Exercise details:
Omit all images. Transcribe the rest of the material below exactly.
[BEGIN]
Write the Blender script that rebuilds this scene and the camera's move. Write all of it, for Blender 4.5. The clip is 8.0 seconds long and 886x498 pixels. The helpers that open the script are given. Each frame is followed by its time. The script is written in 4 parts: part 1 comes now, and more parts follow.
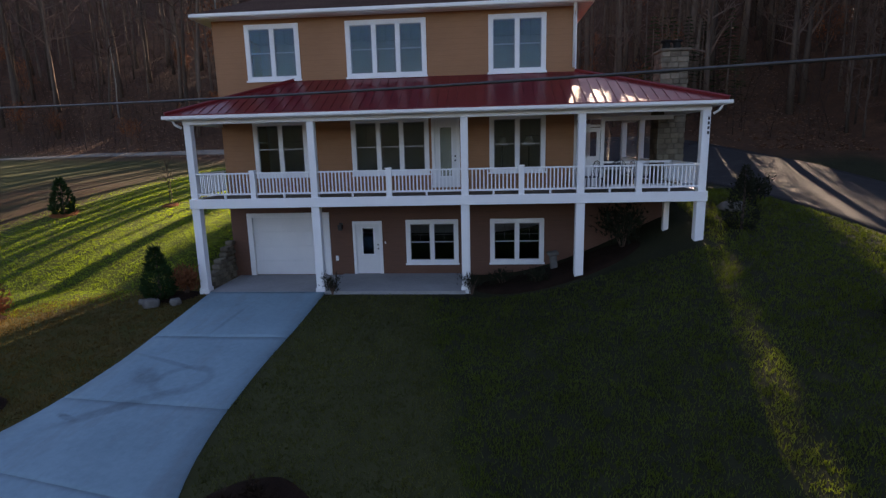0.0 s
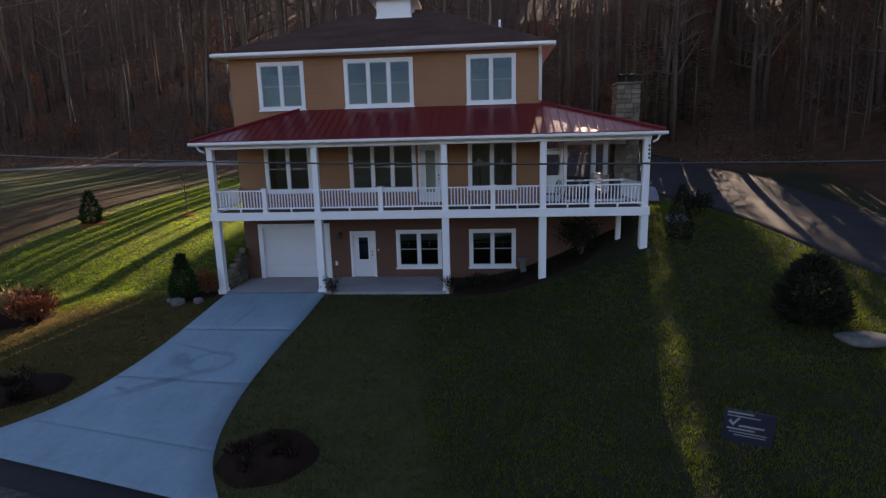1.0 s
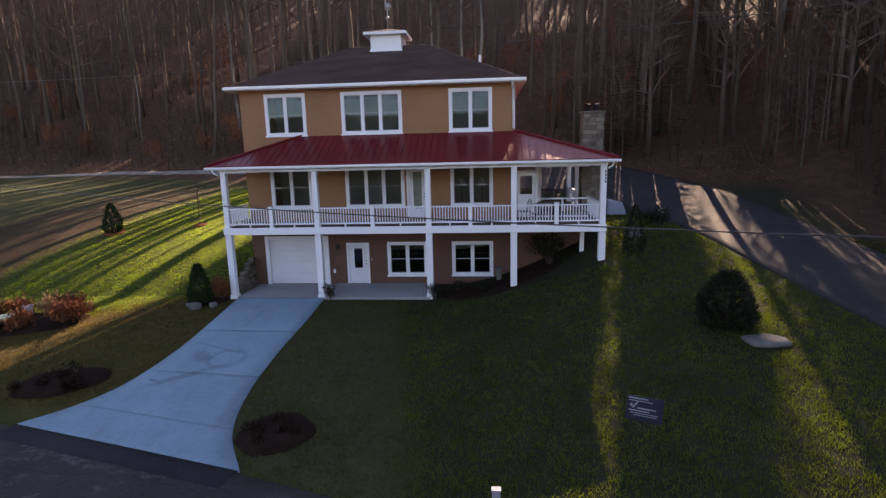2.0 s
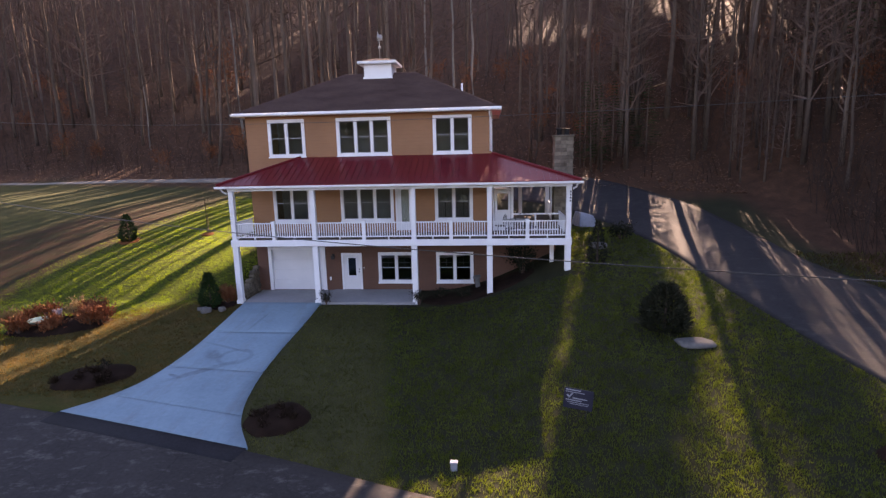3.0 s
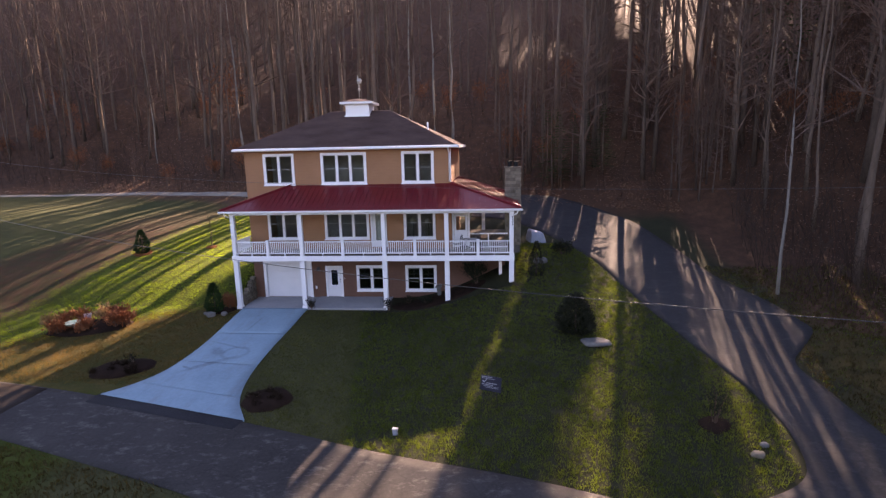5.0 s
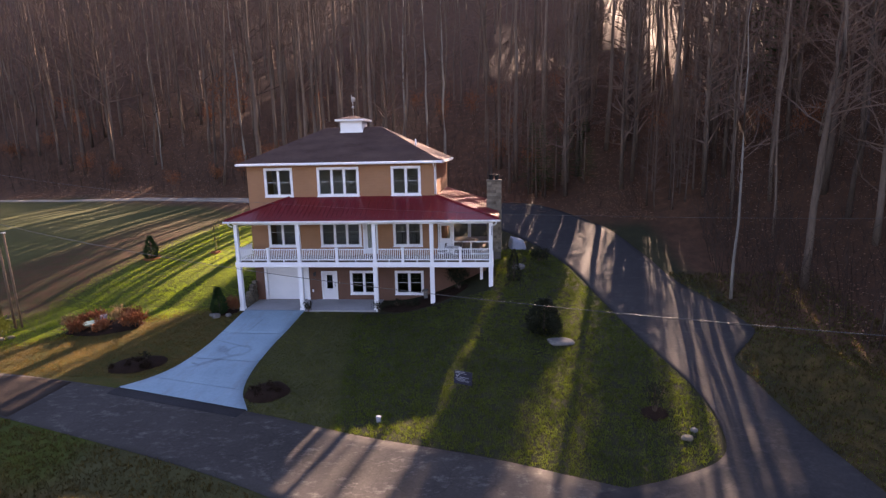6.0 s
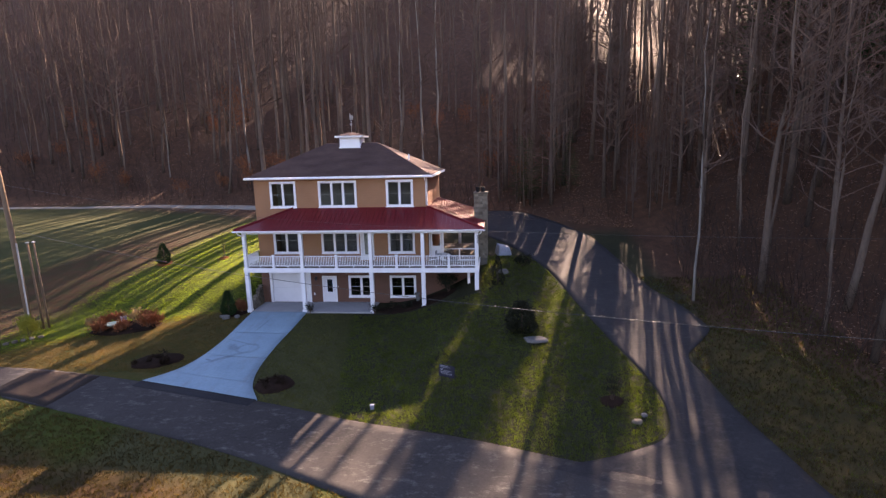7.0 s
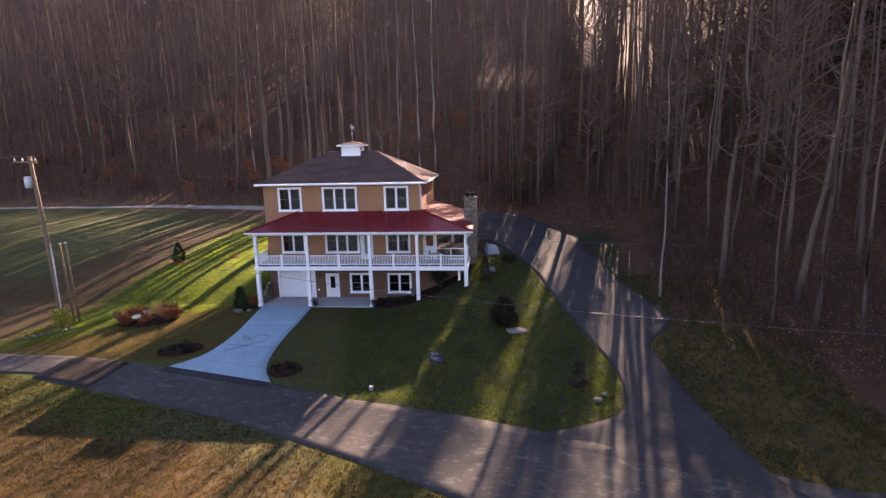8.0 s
[END]
Output for this task:
Write the Blender script that rebuilds this scene and the camera's move. Write all of it, for Blender 4.5. The clip is 8.0 seconds long and 886x498 pixels. The helpers that open the script are given. Each frame is followed by its time. The script is written in 4 parts: part 1 comes now, and more parts follow.
0.0 s
1.0 s
2.0 s
3.0 s
5.0 s
6.0 s
7.0 s
8.0 s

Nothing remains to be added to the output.